Keep only the lines where "that" appears.
---------- Dataset extract ----------
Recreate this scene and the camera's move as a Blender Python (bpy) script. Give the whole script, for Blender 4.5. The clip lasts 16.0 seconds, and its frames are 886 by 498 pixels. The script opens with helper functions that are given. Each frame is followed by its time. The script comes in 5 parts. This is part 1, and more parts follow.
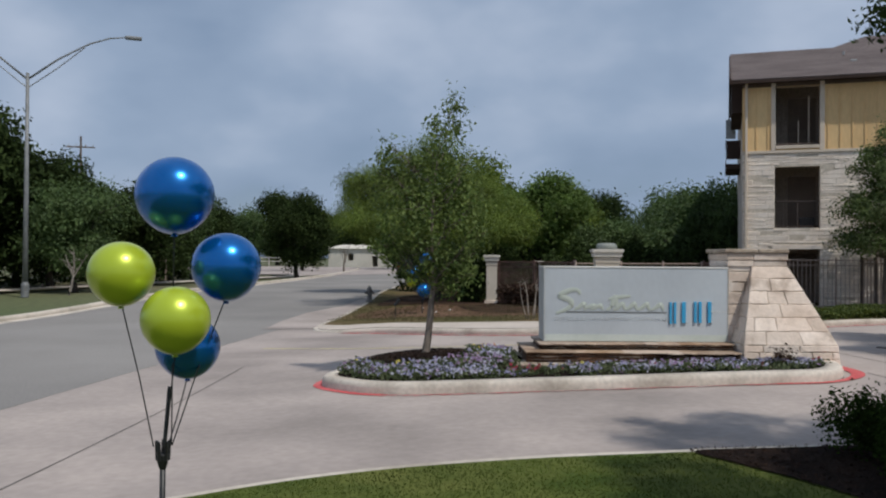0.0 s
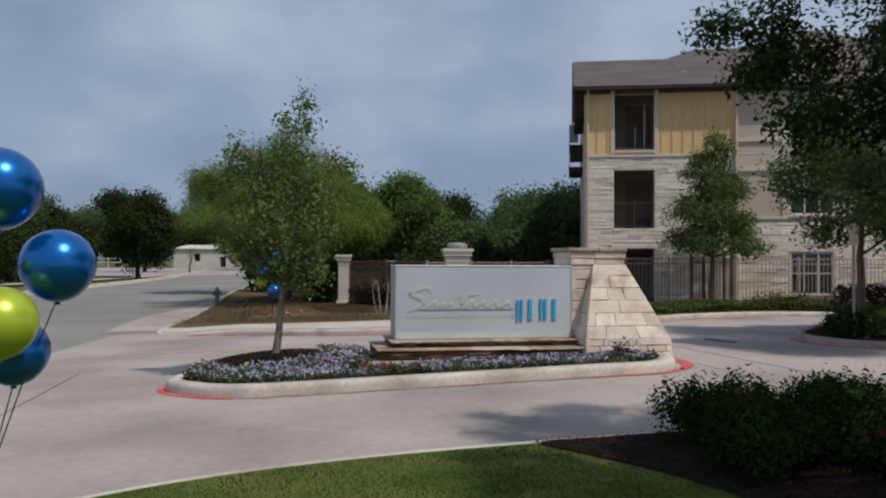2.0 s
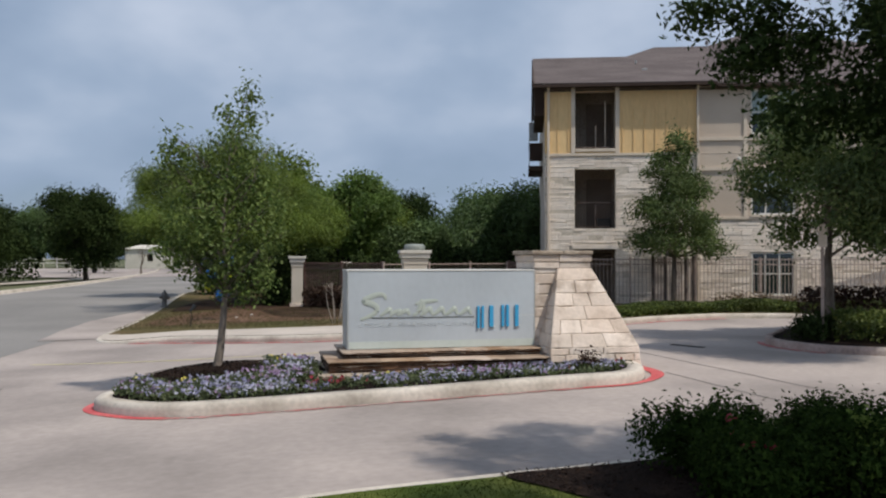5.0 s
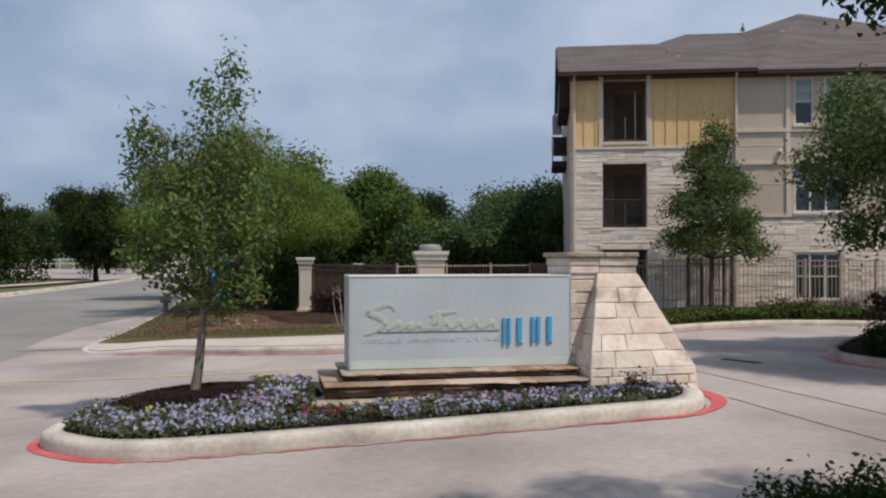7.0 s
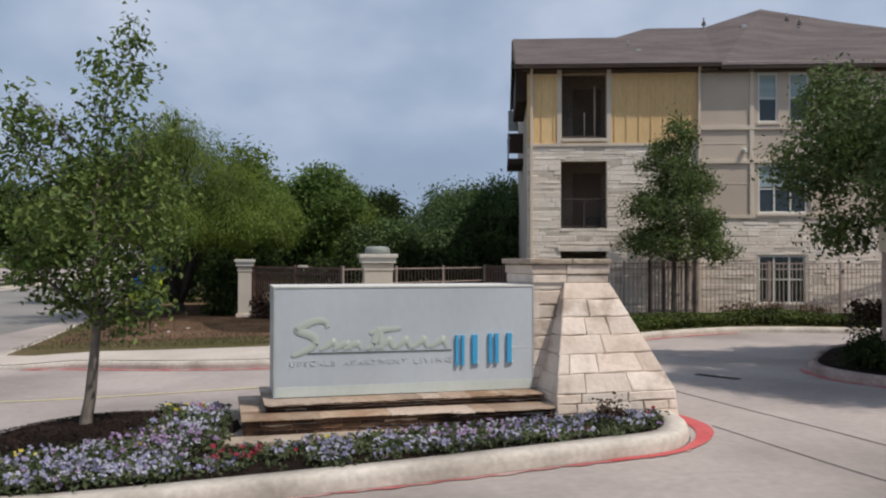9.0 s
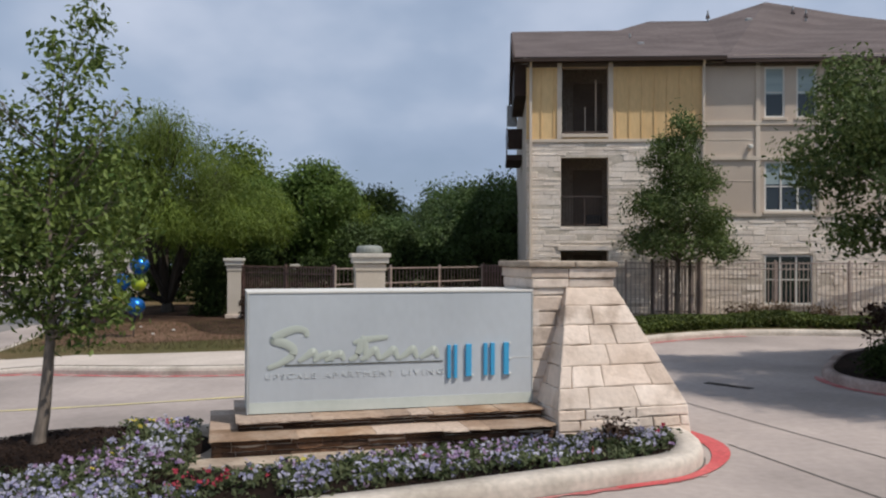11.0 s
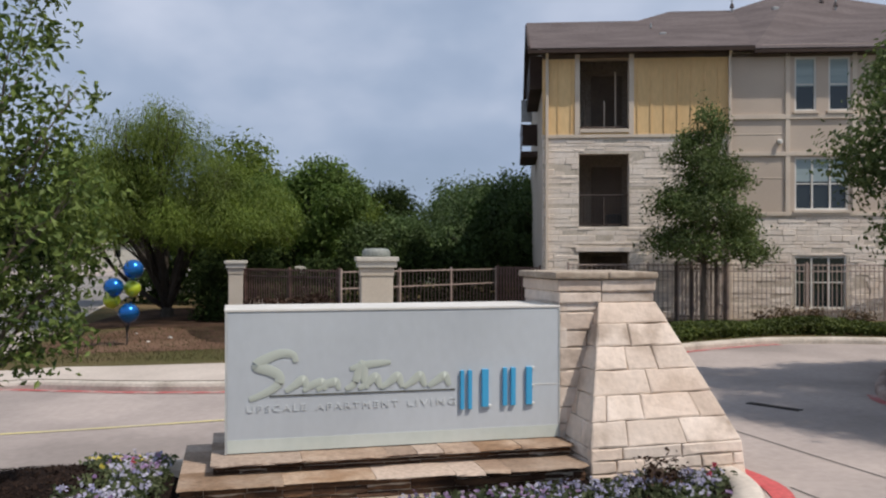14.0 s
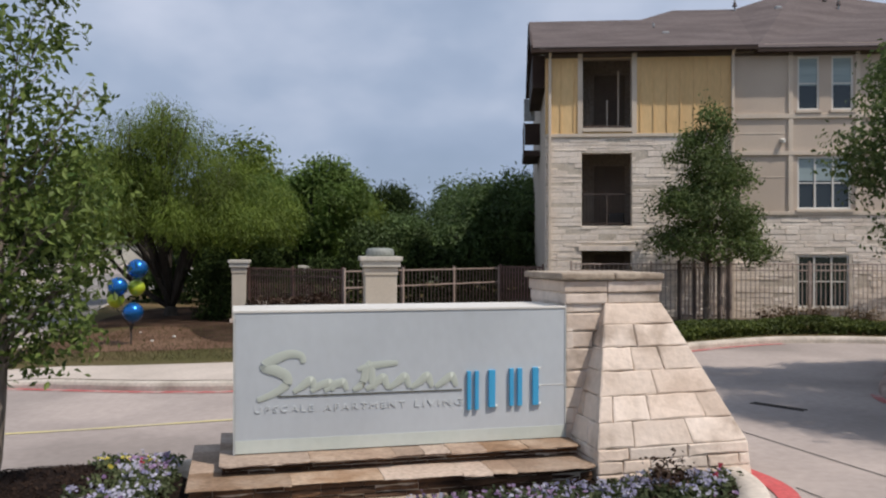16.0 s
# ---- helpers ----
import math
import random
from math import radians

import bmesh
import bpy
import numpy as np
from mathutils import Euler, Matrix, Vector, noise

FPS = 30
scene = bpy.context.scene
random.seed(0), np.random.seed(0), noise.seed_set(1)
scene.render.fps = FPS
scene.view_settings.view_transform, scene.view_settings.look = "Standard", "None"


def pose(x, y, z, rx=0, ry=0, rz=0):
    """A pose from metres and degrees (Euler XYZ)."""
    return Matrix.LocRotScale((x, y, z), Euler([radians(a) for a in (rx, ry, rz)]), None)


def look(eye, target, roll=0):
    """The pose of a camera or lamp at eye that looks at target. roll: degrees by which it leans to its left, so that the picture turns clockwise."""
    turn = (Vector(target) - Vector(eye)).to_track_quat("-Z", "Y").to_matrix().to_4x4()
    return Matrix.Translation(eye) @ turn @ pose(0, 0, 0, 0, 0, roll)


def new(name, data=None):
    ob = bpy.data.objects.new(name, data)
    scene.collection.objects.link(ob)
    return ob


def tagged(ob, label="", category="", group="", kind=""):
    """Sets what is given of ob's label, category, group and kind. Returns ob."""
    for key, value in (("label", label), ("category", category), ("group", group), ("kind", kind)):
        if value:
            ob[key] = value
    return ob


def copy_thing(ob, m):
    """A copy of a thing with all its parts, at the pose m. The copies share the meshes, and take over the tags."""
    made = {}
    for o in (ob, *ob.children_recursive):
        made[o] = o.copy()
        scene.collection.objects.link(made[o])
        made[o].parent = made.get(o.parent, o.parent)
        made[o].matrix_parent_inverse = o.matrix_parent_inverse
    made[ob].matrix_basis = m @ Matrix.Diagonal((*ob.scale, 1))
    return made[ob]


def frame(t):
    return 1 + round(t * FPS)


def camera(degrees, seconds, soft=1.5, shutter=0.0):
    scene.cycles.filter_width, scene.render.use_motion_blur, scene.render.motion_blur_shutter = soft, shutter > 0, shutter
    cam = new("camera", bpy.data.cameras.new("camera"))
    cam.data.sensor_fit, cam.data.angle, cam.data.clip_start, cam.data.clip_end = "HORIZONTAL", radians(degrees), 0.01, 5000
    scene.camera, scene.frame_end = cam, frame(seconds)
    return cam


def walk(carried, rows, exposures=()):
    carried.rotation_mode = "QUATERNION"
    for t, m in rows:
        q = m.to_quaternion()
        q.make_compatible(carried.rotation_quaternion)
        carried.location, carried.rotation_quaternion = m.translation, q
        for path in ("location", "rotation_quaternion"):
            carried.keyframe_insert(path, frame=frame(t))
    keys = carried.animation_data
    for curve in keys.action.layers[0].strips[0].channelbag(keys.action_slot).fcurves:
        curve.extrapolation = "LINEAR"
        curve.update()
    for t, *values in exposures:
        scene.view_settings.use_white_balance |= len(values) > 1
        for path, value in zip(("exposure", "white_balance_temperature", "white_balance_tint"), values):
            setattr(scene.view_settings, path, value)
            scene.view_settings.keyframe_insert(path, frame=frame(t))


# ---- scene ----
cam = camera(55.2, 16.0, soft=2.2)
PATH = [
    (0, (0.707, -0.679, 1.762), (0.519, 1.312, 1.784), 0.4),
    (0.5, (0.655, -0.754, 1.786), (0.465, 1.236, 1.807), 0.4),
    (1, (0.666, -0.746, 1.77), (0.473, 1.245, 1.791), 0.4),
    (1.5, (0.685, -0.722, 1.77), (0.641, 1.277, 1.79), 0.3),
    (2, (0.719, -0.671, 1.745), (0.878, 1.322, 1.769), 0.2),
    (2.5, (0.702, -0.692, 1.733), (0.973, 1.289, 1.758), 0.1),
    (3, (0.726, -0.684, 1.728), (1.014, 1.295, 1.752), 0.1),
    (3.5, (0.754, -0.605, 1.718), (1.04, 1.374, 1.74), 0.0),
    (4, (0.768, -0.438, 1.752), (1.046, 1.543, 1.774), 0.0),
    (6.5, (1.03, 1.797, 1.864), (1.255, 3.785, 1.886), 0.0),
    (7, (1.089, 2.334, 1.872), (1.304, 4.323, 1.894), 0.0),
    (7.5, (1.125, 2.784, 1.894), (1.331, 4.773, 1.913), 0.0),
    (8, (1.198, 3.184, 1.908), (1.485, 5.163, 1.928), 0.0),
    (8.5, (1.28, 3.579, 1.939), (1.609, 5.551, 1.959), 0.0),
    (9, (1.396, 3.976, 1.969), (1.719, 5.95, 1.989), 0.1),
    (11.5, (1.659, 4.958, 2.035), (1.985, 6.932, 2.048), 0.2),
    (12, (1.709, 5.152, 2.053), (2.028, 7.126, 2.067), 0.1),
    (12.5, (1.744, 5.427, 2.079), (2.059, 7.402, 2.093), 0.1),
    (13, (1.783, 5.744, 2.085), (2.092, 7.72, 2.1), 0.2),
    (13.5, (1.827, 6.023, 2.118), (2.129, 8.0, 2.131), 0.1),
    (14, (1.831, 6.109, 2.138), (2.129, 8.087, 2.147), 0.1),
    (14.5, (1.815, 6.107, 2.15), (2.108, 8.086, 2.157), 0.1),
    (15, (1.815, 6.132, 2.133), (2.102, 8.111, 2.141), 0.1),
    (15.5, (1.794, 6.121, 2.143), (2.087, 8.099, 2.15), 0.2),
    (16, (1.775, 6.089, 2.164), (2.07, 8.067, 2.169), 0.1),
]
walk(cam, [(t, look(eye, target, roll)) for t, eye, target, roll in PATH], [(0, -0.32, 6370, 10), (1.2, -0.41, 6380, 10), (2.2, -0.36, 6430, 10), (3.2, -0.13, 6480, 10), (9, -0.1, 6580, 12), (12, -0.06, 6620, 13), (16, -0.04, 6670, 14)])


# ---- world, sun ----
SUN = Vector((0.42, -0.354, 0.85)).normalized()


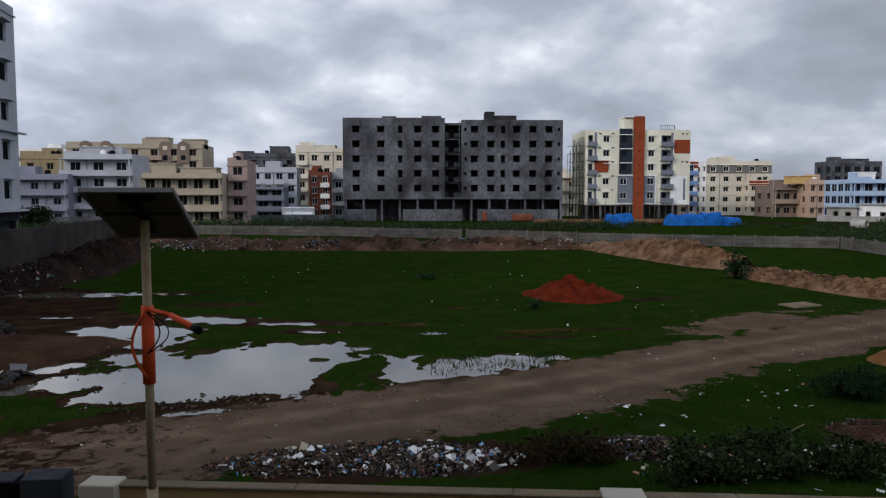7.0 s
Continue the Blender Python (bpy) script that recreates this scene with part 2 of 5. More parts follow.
----------
_Full answer_
Recreate this scene and the camera's move as a Blender Python (bpy) script. Give the whole script, for Blender 4.5. The clip lasts 16.0 seconds, and its frames are 886 by 498 pixels. The script opens with helper functions that are given. Each frame is followed by its time. The script comes in 5 parts. This is part 1, and more parts follow.
    """The pose of a camera or lamp at eye that looks at target. roll: degrees by which it leans to its left, so that the picture turns clockwise."""
Continue the Blender Python (bpy) script that recreates this scene with part 2 of 5. More parts follow.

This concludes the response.